Esse é o comportamento de líder que a geração 2014 - vinte anos depois, portanto - matou. Lá, todos queriam o bem maior, o tetra tão esperado há 24 anos. Agora, é melhor pedir para não bater o pênalti para não sofrer o abalo (seja emocional ou de imagem mesmo) de eternizar um fracasso para todo mundo ver.
Para piorar, Neymar, o tão apontado líder técnico, foge das cobranças pedindo sempre para ser o último. Imaginem aí como o restante se sente! Os líderes se dividem entre não querer cobrar o pênalti ou ser deixado por último, para, quem sabe, nem precisar cobrar. É simplesmente ridículo, me desculpem.
Neymar ainda levou o quesito polêmica a outro patamar. Antigamente, a discussão era se craque fugindo de concentração, mas resolvendo em campo, cabia ou não na seleção. Hoje, o cara se mete a prometer a um governante rejeitado pela maior parte da população que faria seu número eleitoral na comemoração de seu primeiro gol na copa. Chamou para si, sozinho, um pressão que não existia e jogou todos os seus companheiros no turbilhão de enfrentar torcida contra com microfones, não com desempenho em campo, uma verdadeira receita para o desastre, inclusive pelo marketing negativo (ninguém avisou?).

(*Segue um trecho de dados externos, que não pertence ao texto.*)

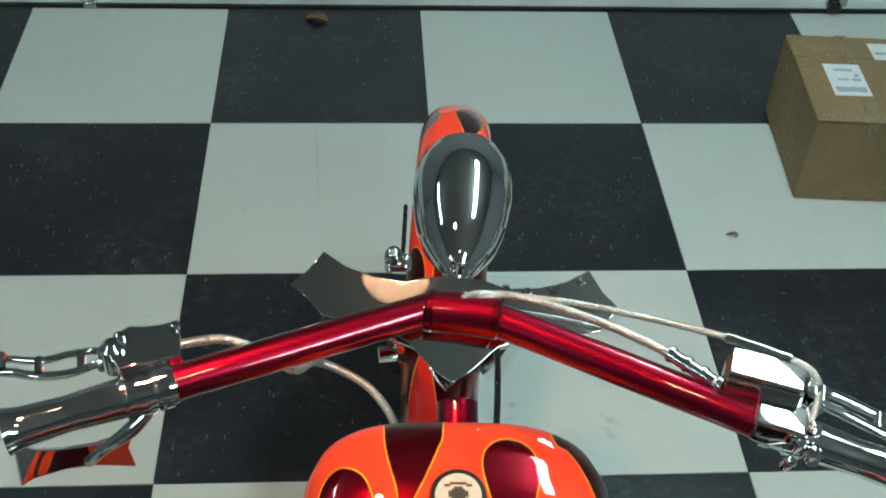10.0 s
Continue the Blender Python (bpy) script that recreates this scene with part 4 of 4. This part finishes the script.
for k in range(4):
    part("rib", box((0.003, 0.07, 0.05), pose(0.124 + 0.0065 * k, 0.256, 0.548), 0.001), STEEL, carb)
part("throttle_arm", plate([(0.116, 0.286), (0.128, 0.292), (0.134, 0.312), (0.126, 0.318), (0.118, 0.304)], 0.004, pose(0, 0, 0.588), 0.001), CHROME, carb, "small chrome throttle arm")
part("fuel_hose", tube([(0.062, 0.292, 0.585), (0.082, 0.306, 0.592), (0.104, 0.300, 0.59), (0.122, 0.282, 0.575), (0.128, 0.26, 0.55)], 0.0068, 12), RUBBER, carb, "black fuel hose")
part("hose_clamp", tube([(0.106, 0.2985, 0.5895), (0.113, 0.293, 0.5865)], 0.0082, 14), BRASS, carb, "brass hose clamp")
part("mount_bracket", box((0.034, 0.055, 0.02), pose(0.13, 0.305, 0.592, 0, 20, 0), 0.006), CHROME, bike, "chrome top motor mount")
part("spark_lead", tube([(0.06, 0.33, 0.58), (0.09, 0.315, 0.585), (0.11, 0.29, 0.56)], 0.006, 10), RUBBER, bike, "black plug lead")

# exhausts on the right
part("exhaust_pipe", tube([(0.08, 0.30, 0.45), (0.14, 0.36, 0.42), (0.178, 0.33, 0.34), (0.184, 0.2, 0.31), (0.186, 0, 0.30), (0.19, -0.4, 0.29), (0.192, -0.82, 0.29)], 0.0225, 20), CHROME, bike, "long straight chrome exhaust pipe")
part("exhaust_pipe", tube([(0.15, 0.30, 0.31), (0.158, 0.15, 0.33), (0.163, 0.0, 0.335), (0.178, -0.4, 0.345), (0.186, -0.78, 0.35)], 0.0225, 20), CHROME, bike, "long straight chrome exhaust pipe")
part("exhaust_clamp", lathe([(0.025, -0.008), (0.027, 0), (0.025, 0.008)], pose(0.186, 0.02, 0.30, 90, 0, 0), 24), BLACK_METAL, bike)
part("oil_line", tube([(0.06, 0.04, 0.50), (0.101, 0.025, 0.455), (0.14, -0.015, 0.45), (0.17, -0.06, 0.44), (0.178, -0.115, 0.42), (0.165, -0.17, 0.38)], 0.0105, 14), HOSE, bike, "pale braided oil line")
part("oil_line", tube([(0.05, 0.02, 0.48), (0.09, 0.0, 0.43), (0.125, -0.04, 0.42), (0.15, -0.085, 0.41), (0.158, -0.14, 0.38)], 0.0105, 14), HOSE, bike, "pale braided oil line")
# black box added to fill the dark gap between side plate and exhaust
part("gap_box", box((0.05, 0.34, 0.10), pose(0.115, 0.02, 0.40), 0.012), BELT, bike, "matt black box filling the dark gap beside the exhaust")
part("engine_stay", tube([(0.098, 0.055, 0.575), (0.106, 0.01, 0.53), (0.112, -0.03, 0.49), (0.105, -0.07, 0.46)], [0.008, 0.006, 0.007, 0.006], 12), CHROME, bike, "short chrome engine stay")
for x, y, z in ((-0.086, 0.165, 0.598), (-0.089, 0.12, 0.592), (-0.085, 0.075, 0.585), (-0.083, 0.035, 0.58), (0.104, 0.12, 0.60), (0.105, 0.06, 0.585), (0.047, 0.12, 0.612), (-0.04, 0.15, 0.61), (0.044, 0.06, 0.6)):
    part("stud", lathe([(0.0055, -0.03), (0.0055, 0.0), (0.007, 0.0015), (0.007, 0.007), (0.0045, 0.010), (0, 0.0105)], pose(x, y, z), 14), CHROME, bike)

# left: oil bag, belt primary, covers
oil_outline = [(-0.05, 0.245), (-0.127, 0.245)] + [(-0.127, 0.09)] + arc(-0.082, 0.085, 0.045, 180, 270, 8) + [(-0.05, 0.04)]
oil_tank = part("oil_tank", plate(oil_outline, 0.2, pose(0, 0, 0.325), 0.010), OIL_BAG, bike, "brown-black enamelled oil tank")
part("tank_band", box((0.079, 0.008, 0.004), pose(-0.0885, 0.198, 0.526), 0.0015), BELT, oil_tank, "black strap round the oil tank")
part("oil_elbow", tube([(-0.152, 0.147, 0.53), (-0.12, 0.147, 0.54), (-0.092, 0.147, 0.54), (-0.076, 0.15, 0.525), (-0.072, 0.155, 0.5)], 0.011, 14), RUBBER, bike, "black rubber elbow")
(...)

Torço para que a esculhambada CBF enfim tenha coragem de trazer um treinador ou uma treinadora de fora, com outra visão sobre os melindres da geração 2014, que eu também espero tenha encerrado seu caminho com a amarelinha. Deu super certo na seleção feminina, que faz uma excelente transição de gerações. Os técnicos brasileiros, sem demérito, têm muito a evoluir na organização e nos bastidores. Cartolada+empresários e geração melindrosa não terão a mesma influência sobre o trabalho de alguém com outro tipo de cultura no esporte. Seria benéfico para todo mundo, inclusive para o engradecimento do futebol brasileiro em geral. Se mudar agora, pode ser que tenhamos esperança em 2030, mas é difícil exigir mudança onde a acomodação reina. Sigamos de melindre em melindre e de mediocridade em mediocridade, então.